## Exercise requirements
Please print exactly the lines running from the one that contains "Continue the Blender" to the end of the data, with both lines included.

## Available data
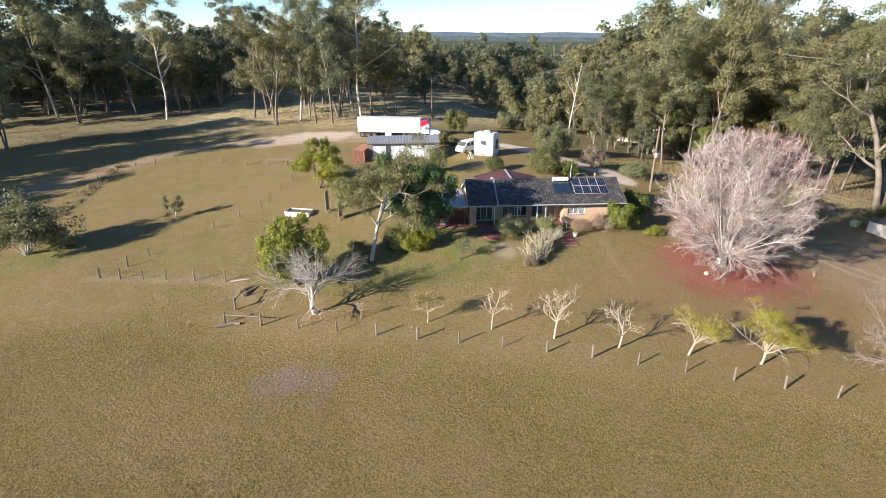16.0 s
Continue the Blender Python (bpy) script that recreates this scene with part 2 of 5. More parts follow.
gx, gy = spread((-84, 48), 0.55, 3600, 1.13), spread((6, 116), 0.55, 3600, 1.13)
X, Y = np.meshgrid(gx, gy)
Z = land(X, Y)
wob = np.array([noise.noise(Vector((a * 0.13, b * 0.13, 0.3))) for a, b in zip(X.ravel(), Y.ravel())]).reshape(X.shape)
fine_wob = np.array([noise.noise(Vector((a * 0.55, b * 0.55, 5.3))) for a, b in zip(X.ravel(), Y.ravel())]).reshape(X.shape)
Z = Z + np.where(np.hypot(X, Y) < 300, 0.05 * wob + 0.025 * fine_wob, 0)
ny, nx = X.shape
idx = np.arange(nx * ny).reshape(ny, nx)
quads = np.stack([idx[:-1, :-1], idx[:-1, 1:], idx[1:, 1:], idx[1:, :-1]], -1).reshape(-1, 4)
me = bpy.data.meshes.new("ground")
me.from_pydata(np.stack([X, Y, Z], -1).reshape(-1, 3).tolist(), [], quads.tolist())
me.shade_smooth()


def zone(name, values):
    a = me.attributes.new(name, "FLOAT", "POINT")
    a.data.foreach_set("value", np.clip(values, 0, 1).ravel().astype(np.float32))


edge = 0.55 * wob + 0.35 * fine_wob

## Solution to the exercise
Continue the Blender Python (bpy) script that recreates this scene with part 2 of 5. More parts follow.
gx, gy = spread((-84, 48), 0.55, 3600, 1.13), spread((6, 116), 0.55, 3600, 1.13)
X, Y = np.meshgrid(gx, gy)
Z = land(X, Y)
wob = np.array([noise.noise(Vector((a * 0.13, b * 0.13, 0.3))) for a, b in zip(X.ravel(), Y.ravel())]).reshape(X.shape)
fine_wob = np.array([noise.noise(Vector((a * 0.55, b * 0.55, 5.3))) for a, b in zip(X.ravel(), Y.ravel())]).reshape(X.shape)
Z = Z + np.where(np.hypot(X, Y) < 300, 0.05 * wob + 0.025 * fine_wob, 0)
ny, nx = X.shape
idx = np.arange(nx * ny).reshape(ny, nx)
quads = np.stack([idx[:-1, :-1], idx[:-1, 1:], idx[1:, 1:], idx[1:, :-1]], -1).reshape(-1, 4)
me = bpy.data.meshes.new("ground")
me.from_pydata(np.stack([X, Y, Z], -1).reshape(-1, 3).tolist(), [], quads.tolist())
me.shade_smooth()


def zone(name, values):
    a = me.attributes.new(name, "FLOAT", "POINT")
    a.data.foreach_set("value", np.clip(values, 0, 1).ravel().astype(np.float32))


edge = 0.55 * wob + 0.35 * fine_wob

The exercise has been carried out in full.